I don't rely on measurements when I cook. However, if you decide to practice the art of the gravy in advance, try melting six tablespoons of butter over low heat, and adding three tablespoons of hot turkey grease. Gradually blend in the flour. When you have achieved a thick yellow paste, take the pan off the heat. This is also the time to heat a small cup of milk in the microwave.
The best kitchen tool ever devised for gravy making next to the wire whisk is the gravy beaker. It's a big measuring cup with a spout that pulls liquid from the bottom of the container. Pour your pan drippings into a gravy beaker, and you'll soon see all of the fat rising to the top. The design of the beaker allows you to pour off the meat juices from the bottom while avoiding unwanted fat.
Return the juices to the boiling pan along with the broth and gently scrape the bottom of the pan with a hard spatula. Add the milk.
With the broiling pan resting on two burners, crank both to high and begin stirring vigorously. Gradually add half of the roux to the mixture and don't let up on beating the mixture even long enough to take a pull on your beer.

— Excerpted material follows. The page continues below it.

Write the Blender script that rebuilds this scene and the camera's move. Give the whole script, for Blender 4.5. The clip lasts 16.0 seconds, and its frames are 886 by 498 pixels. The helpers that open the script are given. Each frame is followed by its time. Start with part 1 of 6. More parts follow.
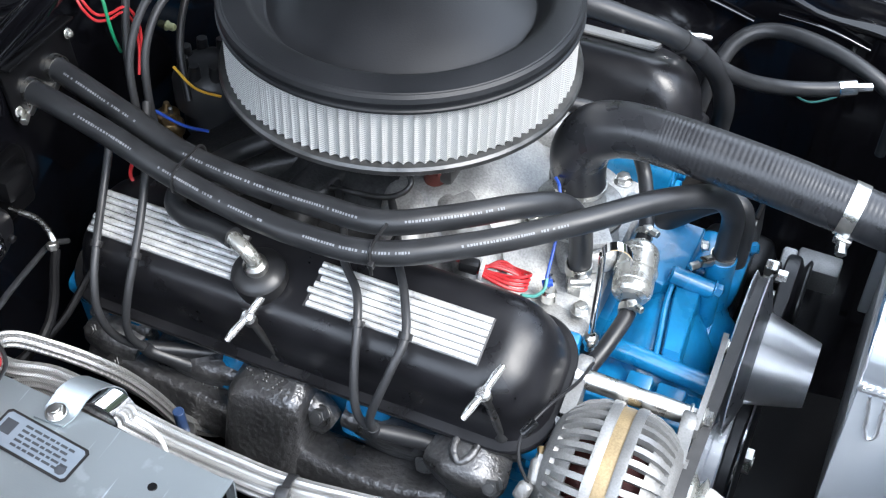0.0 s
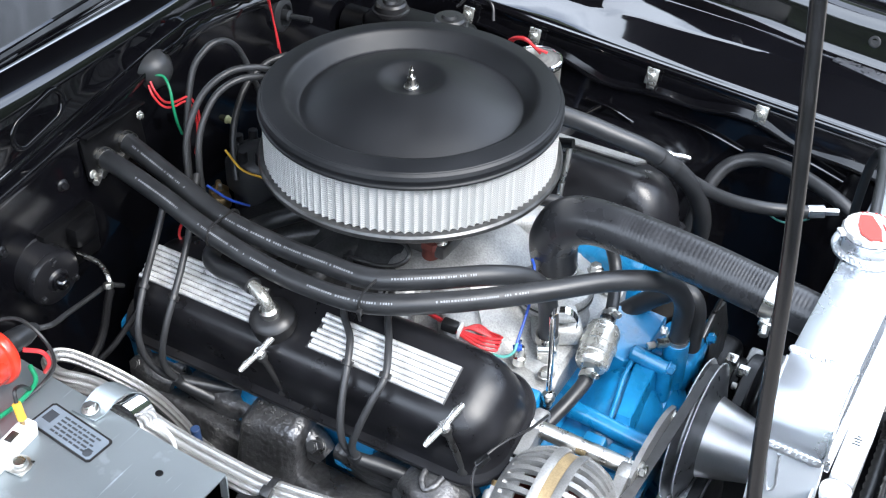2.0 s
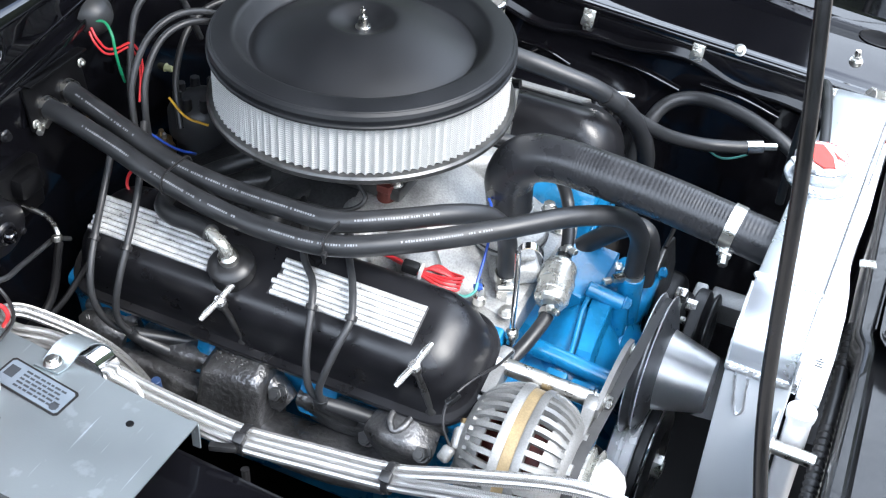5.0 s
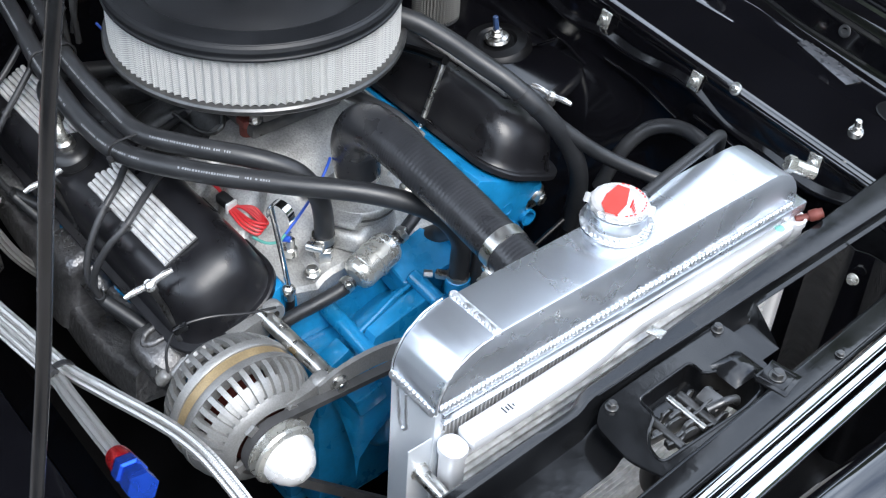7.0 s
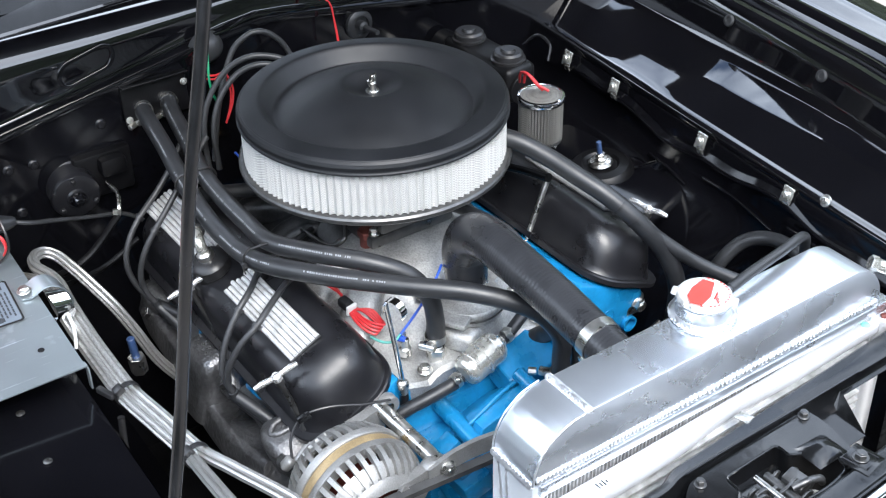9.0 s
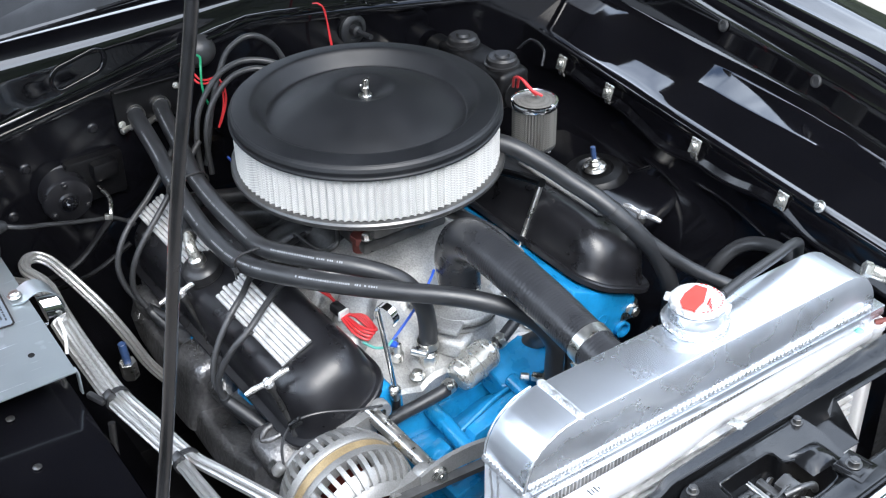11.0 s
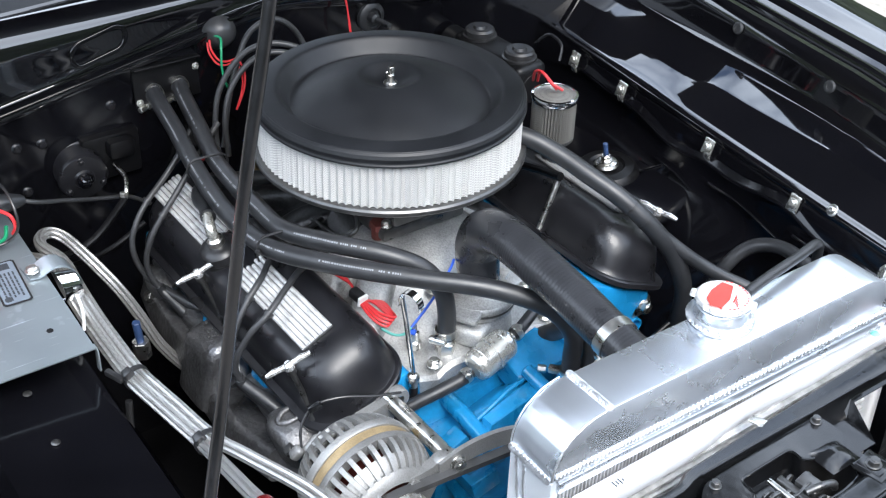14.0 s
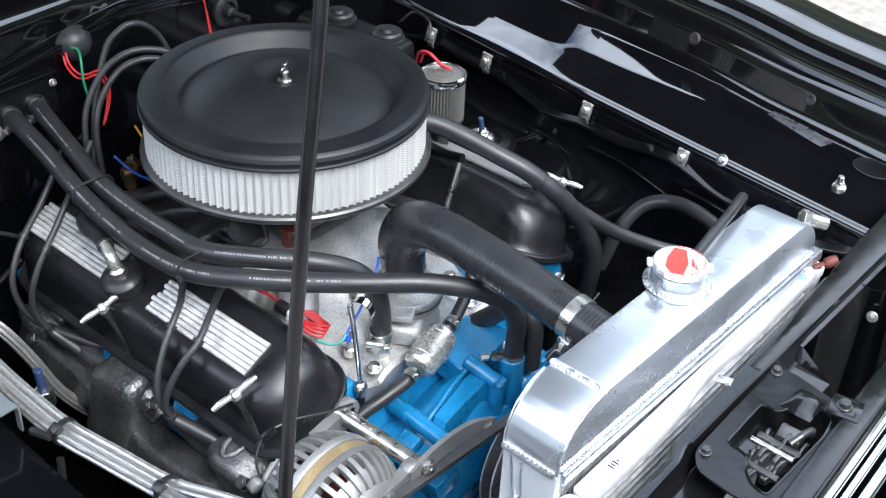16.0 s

When the mixture begins to thicken, it will undergo a transformation and begin to thicken. If it looks a little thin, add a little more roux and repeat until you're happy with the gravy. There shall be no lumps.
If your dinner guests rave about the nectar of the bird and ask for seconds of mashed potatoes just so they can consume more of the precious sauce, consider yourself a new member of the Royal Order of the Gravy Boat.
Happy Thanksgiving brothers and sisters.